Understanding Crypto Staking: How to Earn Passive Income in the Cryptocurrency Market
Cryptocurrency investors have long been familiar with the concept of buying low and selling high to make a profit. However, there is another way to earn money in the crypto space that doesn’t involve selling your assets: staking.
Staking involves locking up your digital assets for a set period of time to help support the operation of a blockchain. In return for staking your crypto, you earn more cryptocurrency. Many blockchains use a proof of stake consensus mechanism, where network participants stake set sums of cryptocurrency to validate new transactions and add new blocks to the blockchain.
Popular cryptocurrencies like Solana (SOL) and Ethereum (ETH) use staking as part of their consensus mechanisms. Staking is a way for proof of stake cryptocurrencies to cultivate a functioning ecosystem on their networks, with validators earning rewards for their participation.

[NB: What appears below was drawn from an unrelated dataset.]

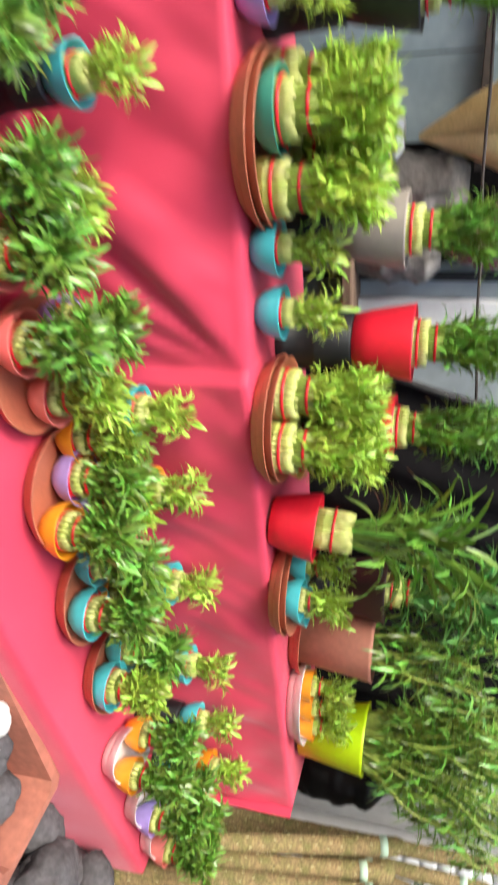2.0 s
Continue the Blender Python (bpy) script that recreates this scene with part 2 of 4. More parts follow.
solid("rack_partition", Form().box((3.075, -1.84, 1.3), (0.02, 0.8, 2.6)), WALLD, "board partition between two racks, coloured as dark shade", "partition", kind="structure")
# added out of view: stops light entering the racks from the west
solid("wall_west_dark", Form().box((-0.55, -1.5, 1.4), (0.1, 1.5, 2.8)), WALLD, "added unseen board that keeps light off the racks", "wall", kind="structure")
solid("wall_south", Form().box((1.0, -2.32, 1.5), (5.0, 0.16, 3.0)), WALLD, "wall behind the shelving, coloured as its deep shade", "wall", kind="structure")
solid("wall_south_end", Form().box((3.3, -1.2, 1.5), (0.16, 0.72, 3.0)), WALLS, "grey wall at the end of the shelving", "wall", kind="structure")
# added out of view: holds sky light off the back of the shelving
solid("ceiling", Form().box((1.4, -1.66, 2.62), (4.4, 1.5, 0.08)), WALLD, "added unseen roof slab that shades the shelving", "ceiling", kind="structure")

# ---- stepped table with its red cloth ----
UP, LOW = 0.975, 0.565


def edge_up(x):
    return 1.535 - 0.03 * (x + 0.4) if x < 0.83 else 1.475 + 0.075 * (x - 0.83)


def edge_low(x):
    return 1.02 if x < 1.0 else 1.02 + 0.17 * (x - 1.0)


WOOD = material("raw_plank", (0.30, 0.19, 0.10), 0.8, 0.2, 60, 0.3, stretch=(1, 8, 8))
table = thing("display_table", pose(0.4, 1.7, 0), "two-step wooden display table under a red cloth", "table")
part("lower_top", Form().box((0.0, -0.12, LOW - 0.035), (3.96, 0.50, 0.05)), WOOD, table)
part("upper_top", Form().box((0.0, 0.085, UP - 0.035), (3.96, 0.36, 0.05)), WOOD, table)
for x in (-1.9, 0.0, 1.9):
    for y, h in ((-0.30, LOW - 0.06), (0.24, UP - 0.06)):
        part("leg", Form().box((x, y, h / 2), (0.05, 0.05, h)), WOOD, table)


def cloth_mesh():
    form, nx = Form(), 260
    x0, x1 = -1.75, 2.47
    rows = []

    def fold(x, drop):
        w = 0.55 * math.sin(11 * x + 1.3 * math.sin(3.1 * x)) + 0.3 * math.sin(23 * x + 2 * math.sin(4.7 * x)) + 0.25 * noise.noise((x * 6, drop * 2, 3))
        return w

    def gather(x, z):
        # pleats that run from one pinned point of the upper edge down and aside
        dx, dz = 0.83 - x, UP - z
        if dz < 0.004 or dx < -0.15:
            return 0.0
        a = math.atan2(dx, dz)
        r = math.hypot(dx, dz)
        g = 0.0
        # each swag swells slowly from its upper side and falls in sharply below its ridge
        for start, ridge, foot, amount in ((1.56, 0.98, 0.74, 1.0), (0.80, 0.62, 0.44, 0.55), (0.50, 0.36, 0.20, 0.3)):
            if ridge <= a < start:
                q = (start - a) / (start - ridge)
                g += amount * q * q * (3 - 2 * q)
            elif foot < a < ridge:
                q = (a - foot) / (ridge - foot)
                g += amount * q * q * (3 - 2 * q)
        return g * min(1, r / 0.14) * math.exp(-((r - 0.26) / 0.30) ** 2) * 0.032

    for back in (2.0, 1.75, 1.62):
        rows.append([(x0 + (x1 - x0) * i / nx, back, UP + 0.0015 * noise.noise((i * 0.2, back * 5, 0))) for i in range(nx + 1)])
    rows.append([(x, edge_up(x) + 0.004, UP) for x in (x0 + (x1 - x0) * i / nx for i in range(nx + 1))])
    m = 26
    for k in range(m + 1):
        t = k / m
        row = []
        for i in range(nx + 1):
            x = x0 + (x1 - x0) * i / nx
            z = UP - 0.006 - (UP - LOW - 0.010) * t
            y = edge_up(x) - 0.003 - 0.026 * (0.3 + 0.7 * t) * t * fold(x + 0.05 * t, t) - 0.013 * noise.noise((x * 9, z * 7, 1)) * min(1, 6 * t) - 0.006 * noise.noise((x * 21 + 5 * t, t * 2.2, 5)) * min(1, 9 * t) - 0.02 * t * t - gather(x, z)
            row.append((x, y, z))
        rows.append(row)
    for k in (0.15, 0.4, 0.7, 0.97):
        row = []
        for i in range(nx + 1):
            x = x0 + (x1 - x0) * i / nx
            a, b = edge_up(x) - 0.03, edge_low(x)
            row.append((x, a + (b - a) * k, LOW + (0.003 * noise.noise((x * 4, k * 3, 9)) + 0.004 * max(0, noise.noise((x * 11, k * 2, 4)))) * (1 - k)))
        rows.append(row)
    for k in range(15):
        t = k / 14
        row = []
        for i in range(nx + 1):
            x = x0 + (x1 - x0) * i / nx
            row.append((x, edge_low(x) - 0.004 - 0.05 * t - 0.022 * t * fold(x * 0.9 + 2, t) - 0.02 * t * math.sin(5 * x), LOW - 0.006 - (LOW - 0.04) * t))
        rows.append(row)
    form.grid(rows)
    # hem that hangs at the end of the table
    hem = []
    for k in range(8):
        t = k / 7
        hem.append([(x1 + 0.004 + 0.03 * t + 0.012 * t * math.sin(9 * q), 1.56 + (2.0 - 1.56) * q, UP - 0.9 * t) for q in [j / 14 for j in range(15)]])
    form.grid(hem)
    hem = []
    for k in range(8):
        t = k / 7
        hem.append([(x1 + 0.004 + 0.03 * t + 0.012 * t * math.sin(9 * q), edge_low(x1) + (1.58 - edge_low(x1)) * q, LOW - 0.52 * t) for q in [j / 14 for j in range(15)]])
    form.grid(hem)
    return form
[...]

Staking can be done through crypto exchanges like Binance.US, Coinbase, and Kraken, or through cryptocurrency wallets that support staking. By staking your tokens, you can earn passive income on your long-term investments and support the blockchain projects you believe in.
However, staking also comes with risks. When you stake your tokens, you may have to commit them for weeks or months, limiting your ability to cash out or trade your assets. Additionally, cryptocurrencies are highly volatile investments, and staking your tokens could result in losses if the price of your staked token falls.
Ultimately, staking is a good option for investors interested in generating yields on their long-term investments and supporting blockchain projects they believe in. However, it’s important to carefully review the terms of the staking program, work with reputable companies, and only stake money you can afford to lose.